L’honnêteté commerciale, que signifie ce jargon ? s’insurge Hardelay. Il n’y a pas plus à présent qu’autrefois deux manières d’être honnête : on l’est ou on ne l’est pas. Certes pour gagner sa vie, pour faire ses affaires il faut bien que le commerçant prélève des bénéfices sur ce qu’il vend, on ne peut tenir boutique pour l’agrément de ses voisins et vendre tout au prix coûtant, c’est là une vérité de M. de la Palisse ; mais enfin il est facile de comprendre qu’il y a un gain raisonnable et permis, et un gain usuraire et défendu.

On veut bien admettre encore qu’il est répréhensible de falsifier ses denrées et ses marchandises et de tromper sur le poids ou la qualité, mais on ne veut pas se rendre compte que gagner trop sur ce qu’on vend, exploiter le malheureux qui, à vil prix, travaille et confectionne des objets sur lesquels on fait un bénéfice énorme, c’est un crime !...

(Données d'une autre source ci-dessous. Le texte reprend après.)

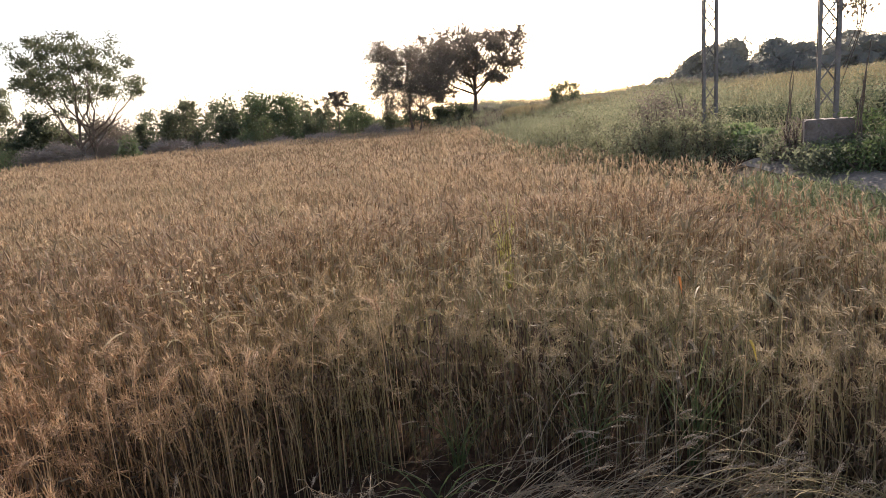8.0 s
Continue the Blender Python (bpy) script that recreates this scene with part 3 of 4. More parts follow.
# thicket behind the field
bush("bush", "glossy green shrub at edge of wheat", 17.6, 43, 0.9, 3.6, BRIGHTLEAF, 4200, (0.15, 0.07))
bush("bush", "low dark shrub at edge of wheat", 15.2, 44, -0.1, 1.6, DARKLEAF, 1200, (0.14, 0.07))
bush("bush", "dark tangled bush behind brushwood", 20.6, 51, 3.0, 3.6, DARKLEAF, 4500, (0.17, 0.09))
bush("bush", "dark bush with lighter green shoots", 22.6, 52, 3.0, 3.2, MIDLEAF, 4200, (0.17, 0.09), spires=0.4)
bush("bush", "brownish dry bush beneath tall tree", 26.2, 51, 2.3, 4.0, BROWNLEAF, 4200, (0.16, 0.07))
bush("bush", "small cone-shaped dark shrub", 28.9, 50, 2.25, 1.3, DARKLEAF, 1800, (0.15, 0.07))
bush("bush", "young bright shrub before brushwood heap", 27.5, 44, 0.6, 1.5, BRIGHTLEAF, 1100, (0.15, 0.06))
bush("bush", "grey-green bush with loose outline", 31.8, 50, 3.1, 3.4, MIDLEAF, 4300, (0.16, 0.08), spires=0.5)
bush("bush", "dull green wide bush at field edge", 34.4, 51, 2.8, 3.2, DARKLEAF, 4000, (0.16, 0.08))
bush("bush", "dense bright green rounded bush at field edge", 38.6, 48, 3.2, 4.6, BRIGHTLEAF, 6500, (0.17, 0.08), spires=0.3)
bush("bush", "olive green bush behind bright one", 36.8, 53, 3.3, 3.4, MIDLEAF, 3500, (0.17, 0.08))
bush("bush", "low green shrub beside thin tree", 42.2, 49, 1.5, 2.6, DARKLEAF, 2600, (0.15, 0.08))
bush("bush", "sunlit yellow-green shrub top", 45.6, 51, 1.8, 3.0, BRIGHTLEAF, 2600, (0.15, 0.08))
bush("bush", "low dark hedge shrub under thorn tree", 48.6, 52, 1.0, 3.4, MIDLEAF, 2600, (0.15, 0.08))
bush("bush", "round shrub on skyline of grassy bank", 63.3, 52, 2.4, 2.3, MIDLEAF, 1700, (0.16, 0.08))


for i, az in enumerate(np.arange(19.5, 47, 1.75)):
    bush("bush", ("dark green thicket bush behind field edge", "dull brownish thicket bush", "grey-green thicket bush with ragged top")[i % 3], az, 55 + 2 * (i % 2), 1.8 + 0.7 * math.sin(i * 2.3) + (0.7 if 30 < az < 41 else 0), 4.4,
         (DARKLEAF, BROWNLEAF, MIDLEAF)[i % 3], 1700, (0.2, 0.1), group="thicket behind the field")


def brush_heap(label, az, dist, top, wide):
    """A heap of cut thorn branches."""
    bx, by = az_place(az, dist)
    tall = 1.735 + dist * math.tan(radians(top)) - float(height(bx, by))
    ob = thing("brushwood_heap", label, "brushwood", (bx, by, float(height(bx, by)) - 0.05))
    right = np.array([math.cos(radians(az)), -math.sin(radians(az)), 0])
    n = 1500
    c = right * rng.uniform(-1, 1, (n, 1)) * wide / 2 + np.array([math.sin(radians(az)), math.cos(radians(az)), 0]) * rng.normal(0, 0.7, (n, 1))
    prof = tall * np.clip(1 - (np.abs(c @ right) / (wide / 2)) ** 3, 0.2, 1) * (0.55 + 0.5 * smooth_noise(c @ right + az * 3, 0 * c[:, 0], 0.8, 71))
    c[:, 2] = prof * rng.uniform(0, 1, n) ** 0.7
    d = unit(rng.normal(size=(n, 3)) * [1, 1, 0.45])
    k = np.linspace(-0.5, 0.5, 4)[None, :, None]
    hp = Pile()
    tubes(hp, c[:, None] + d[:, None] * k * 0.9 + rng.normal(0, 0.05, (n, 4, 3)), [0.014, 0.012, 0.009, 0.005], 3, 0)
    part("branch_tangle", hp.mesh("branch_tangle", [BRUSH]), ob)
    tp = Pile()
    leaf_cards(tp, c[rng.integers(0, n, 2200)] + rng.normal(0, 0.12, (2200, 3)), 0.14, 0.07, 0)
    part("twig_litter", tp.mesh("twig_litter", [BRUSH]), ob)


brush_heap("heap of grey cut thorn branches at field edge", 22.3, 46, 0.6, 5.0)
brush_heap("grey dry thorn heap beneath tall tree", 26.4, 48, 1.1, 4.0)
brush_heap("low grey line of cut brushwood", 31.0, 47, 0.2, 5.0)
brush_heap("low bleached brushwood along field corner", 43.5, 46.5, 0.0, 5.5)
brush_heap("low pale brushwood below bright green bush", 38.0, 46.0, -0.2, 5.5)
brush_heap("pale cut branches below dull green bush", 34.4, 46.5, -0.1, 4.5)
brush_heap("thin pale brushwood below thorn tree", 48.3, 48.5, 0.2, 5.0)

for az, top in ((46.5, 0.9), (48.4, 1.0), (50.2, 0.9), (52.2, 1.1), (54.0, 1.3)):
    bush("bush", "low dark hedge bush behind thorn tree", az, 60, top, 3.0, (DARKLEAF, MIDLEAF)[int(az) % 2], 1500, (0.2, 0.11), group="hedge behind the thorn tree")
# Pale leaf colour on some of these shrubs imitates glare over the bank.
for az, dist, top, wide, mat in ((67.2, 23, -0.3, 2.2, WEED_PALE), (69.0, 21, 0.2, 2.4, WEED_PALE), (70.3, 22, 0.6, 2.0, BROWNLEAF), (71.6, 20, 0.6, 2.2, BROWNLEAF), (73.0, 20.5, 0.3, 1.8, WEED_PALE), (66.2, 24, 0.0, 2.6, WEED_PALE), (72.8, 26, 1.3, 2.6, WEED), (85.8, 17, 0.2, 1.8, WEED),
                                 (63.5, 28, -0.3, 2.8, WEED_PALE), (70.5, 18.5, -1.2, 2.0, WEED_PALE), (72.6, 18, -1.4, 1.8, WEED_PALE), (74.2, 17.6, -1.6, 1.6, WEED_PALE), (68.0, 20, -1.2, 2.2, WEED_PALE)):
    bush("bank_shrub", {WEED: "loose grey-green shrub on weedy bank", WEED_PALE: "pale shrub on weedy bank, lightened for glare", BROWNLEAF: "dry brownish shrub on weedy bank"}[mat], az, dist, top, wide, mat, 1700, (0.08, 0.03), category="shrub", spires=0.4, lumps=9, group="shrubs on the bank")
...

Ce n’est pas un mal de peu d’importance que d’en arriver à se créer des consciences fausses. C’est la ruine de tout un peuple, assène notre chroniqueur. On a sans doute le droit de faire fructifier son argent d’une manière quelconque, malgré ce qu’en peuvent dire certains socialistes chrétiens qui prétendent qu’on n’a pas le droit de réclamer l’intérêt d’argent prêté, mais si on a le droit de tirer partie de l’argent on n’a jamais le droit ni la permission de faire l’usure. Voilà une vérité qu’on oublie trop de notre temps et qu’il serait bien nécessaire de remettre en lumière et de faire observer.

Tout cela n’est pas nouveau, objectera-t-on, tout le monde sait cela ! s’exclame le journaliste. Evidemment cela n’est pas nouveau, mais si tout le monde le sait personne n’y prend garde, et quand la maison brûle on ne saurait trop crier au feu !

Il serait de la plus haute importance d’enseigner aux enfants dans les écoles (j’entends, dans les écoles où on leur parle d’autre chose que de la morale laïque), ce que c’est que l’honnêteté et la conscience. On leur fait réciter dans le catéchisme : Le bien d’autrui tu ne prendras ni retiendras, mais ils s’imaginent que prendre le bien d’autrui consiste à voler les pommes du voisin, ou à prendre dans la poche d’un Monsieur son mouchoir et sa bourse, ou ce qui est plus grave encore à défoncer les portes d’une maison pour la dévaliser ; voilà les seules idées qu’ils se font du vol derrière lequel ils voient nécessairement le commissaire et les gendarmes.

Mais comme à l’heure qu’il est l’éducation et la morale sont lettre morte pour le peuple et que les enfants n’entendent plus guère parler dans leur famille que de ceci : il faut gagner de l’argent, il est indispensable, conclut notre chroniqueur, que dans les écoles on appuie fortement sur les principes et qu’on fasse comprendre à cette jeunesse ce que c’est que faire tort au prochain.